Carlos Amorales [Mexico]

Dark Mirror

location: 49 a hall, Gdansk Shipyard

Outside a singular message, medium, or even author, Mexican artist Carlos Amorales sees his artistic role as that of being a director – “like in cinema or theatre” – serving as the interface between actors, forms and their exchange. Inspired by the mercurial nature of his native Mexican tongue, where “a message always [leaves] space for an open interpretation,” he actively congregates a Warhol-like community of collaborators, designs and images. They gather and blend in his aptly designated “Liquid Archive”: a vast database of digital characters that the artist (and his co-artists) recombine into an endless number of variations. Begun in 1999, the subjects of this Archive come from drawings, photos, memories, advertisements and appropriated images which Amorales shapes into a signature, if malleable visual language. Stripped of their original specificity and context, this free floating lexicon of silhouetted figures, animals, vehicles and vegetation coalesces into a 21st century mythology spoken in red, black and white. Across video animations, prints, objects and installations, this hallucinatory image bank becomes, in the words of curator Carlos Basualdo, “a visual vocabulary intended for collaborative use and reinterpretation, with the artist positioned as a critical filter.” The stories that follow move between good and evil; calm and calamity; beauty and the macabre, as the Liquid Archive spills into the darkest corners of our subconscious. Bringing dark to light, and the tales of one into the myths of many, Amorales’ cast reflects (and refracts) his vision into shared experiences of fear and fantasy.

This reflection takes the form of a dual-sided projection in Dark Mirror. In this collaborative project the screen that so often divides, here becomes an intersection point between two individual – but interconnected – applications of the Liquid Archive. In his directorial role, Amorales commissioned German graphic designer André Pahl to create an animation from the Archive, and Mexican composer (and silent film musician) José María Serralde to write a score based upon its characters. Without knowing what the other “interpreter” would do, Pahl’s silent animation meets the score, and grand piano performance of Serralde on either side of this symbiotic screen. As the two readings merge, Amorales’ paired collaborators evoke early days of cinema where live, “behind the screen” musical accompaniment would propel the moving image into multi-sensory terrain. This work’s theatrical allure is pushed further by a searchlight cutting through the shadows – revealing a haunting series of vignettes where traditional symbols of the sinister (skulls, wolves, spiders) meet contemporary vehicles of terror (airplanes; megalomaniac). Under jagged streaks of red and cascades of viscous black – where beast becomes man and man becomes beast – the two eras of terror bleed into an arena of metamorphosis.
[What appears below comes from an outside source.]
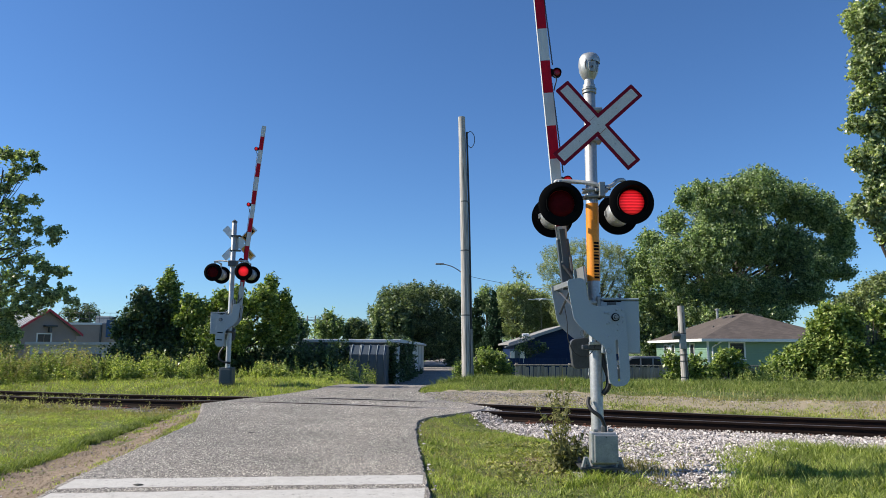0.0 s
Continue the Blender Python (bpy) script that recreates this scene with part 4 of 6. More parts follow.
def make_tree(name, x, y, ground_z, blobs, leaf, label, category, material, n_clump, per, spread, seed, trunk=0.2, depth=0.9, groups=1, shell=0.3, aspect=0.6, lean=0.0, up=0.75, tall=0.8, core=True, twigs=5, stretch=0.42, limb_at=0.55, deep=0.0, bough=2):
    """A tree: tapered trunk, limbs to its lobes and a crown of many leaves."""
    leaf, per = (leaf * 0.66, int(per * 1.3)) if y < 30 else (leaf * 0.7, int(per * 1.2))
    rng = np.random.default_rng(seed)
    tree = thing(name, pose(x, y, ground_z), label, category)
    half = max(abs(a) + w for a, z, w, h in blobs)
    if deep:
        blobs = [b for b in blobs for _ in (0, 1)]
    shift = [deep * (rng.uniform(-1, -0.35) if k % 2 else rng.uniform(0.1, 1)) * math.sqrt(max(half * half - b[0] * b[0], 0.0)) for k, b in enumerate(blobs)]
    grow = [1 + s / y for s in shift]
    blobs = [((x + a) * g - x, 1.37 + (z - 1.37) * g - ground_z, w * g, h * g) for (a, z, w, h), g in zip(blobs, grow)]
    top = max(z for _, z, _, _ in blobs)
    if trunk:
        path = [(lean * k * k, 0.1 * math.sin(k * 5 + seed), top * 0.92 * k - 0.1 * (k == 0)) for k in np.linspace(0, 1, 7)]
        part("trunk", tube(path, [trunk * (1.25 if k == 0 else 1 - 0.8 * k / 6) for k in range(7)], 10), BARK, tree, "grey-brown bark trunk", None, True)
        for (a, z, w, h), s in zip(blobs, shift):
            k = max(min(z * limb_at / (top * 0.92), 0.8), 0.12)
            p0 = Vector((lean * k * k, 0, top * 0.92 * k))
            p1 = p0.lerp(Vector((a, s + rng.uniform(-0.4, 0.4) * w * depth, z)), 0.75)
            mid = p0.lerp(p1, 0.5) + Vector((0, 0, -0.08 * (p1 - p0).length))
            r = trunk * 0.42 * (1 - 0.5 * k)
            bm = tube(smooth_path([p0, mid, p1], 4), [r * (1 - 0.085 * i) for i in range(9)], 6)
            for _ in range(twigs):
                d = Vector((rng.uniform(-0.75, 0.75) * w, rng.uniform(-0.6, 0.6) * w * depth, rng.uniform(0.0, 0.8) * h))
                q = mid.lerp(p1, rng.uniform(0.2, 1.0))
                tube([q, q + d * 0.5 + Vector((0, 0, 0.04 * w)), q + d], [r * 0.4, r * 0.25, r * 0.1], 4, bm)
            part("limb", bm, BARK, tree)
    pts, pick, face = crown_points(blobs, depth, n_clump, per, spread, rng, shell, tall, bough, stretch)
    pts[:, 1] += np.array(shift)[pick]
    keep = pts[:, 2] > 0.05
    pts, pick, face = pts[keep], pick[keep], face[keep]
    made = []
    for g in range(groups):
        sel = pick % groups == g
        if sel.any():
            made.append(leaf_mesh("crown", pts[sel], leaf, rng, material, tree, "", up, aspect, face[sel]))
    if core:
        inner = [(a, z, w * 0.8, h * 0.8) for a, z, w, h in blobs]
        q, own, f = crown_points(inner, depth, n_clump // 2, 9, spread * 1.2, rng, 0.05, 0.8, 2, 0.2)
        q[:, 1] += np.array(shift)[own]
        leaf_mesh("inner_crown", q[q[:, 2] > 0.05], leaf * 1.2, rng, material, tree, "", up, 0.7, f[q[:, 2] > 0.05])
    return tree, made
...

With each crossbred creature embodying supernatural flight and the rhetoric of fear, airplanes begin to multiply and converge – carrying with them stories of both heroism and tragedy from every corner of the globe. In Dark Mirror they fall like snowflakes, swarm like bees, swim like fish, dance with birds, and pierce man like the arrows of St. Sebastian’s martyrdom.

From tragic crashes and terrorist activities to economic engines and the wings of globalism, these anthropomorphic planes remind us that – just as in the Gdansk Shipyard – what industry giveth, it can also take away. Yet it is in this empty, hangar-like building, where ghosts of boats (and boatmakers) linger as “the wild” reclaims its domain, that new mutations take shape. The ship is the eternal voyager, never standing still or remaining static, sending out a new beacon through the shadows to continue the mutation. In the process, from the Shipyard’s own liquid archive of characters and icons, new stories – both dark and light – will take shape in the dark mirror of a future unknown.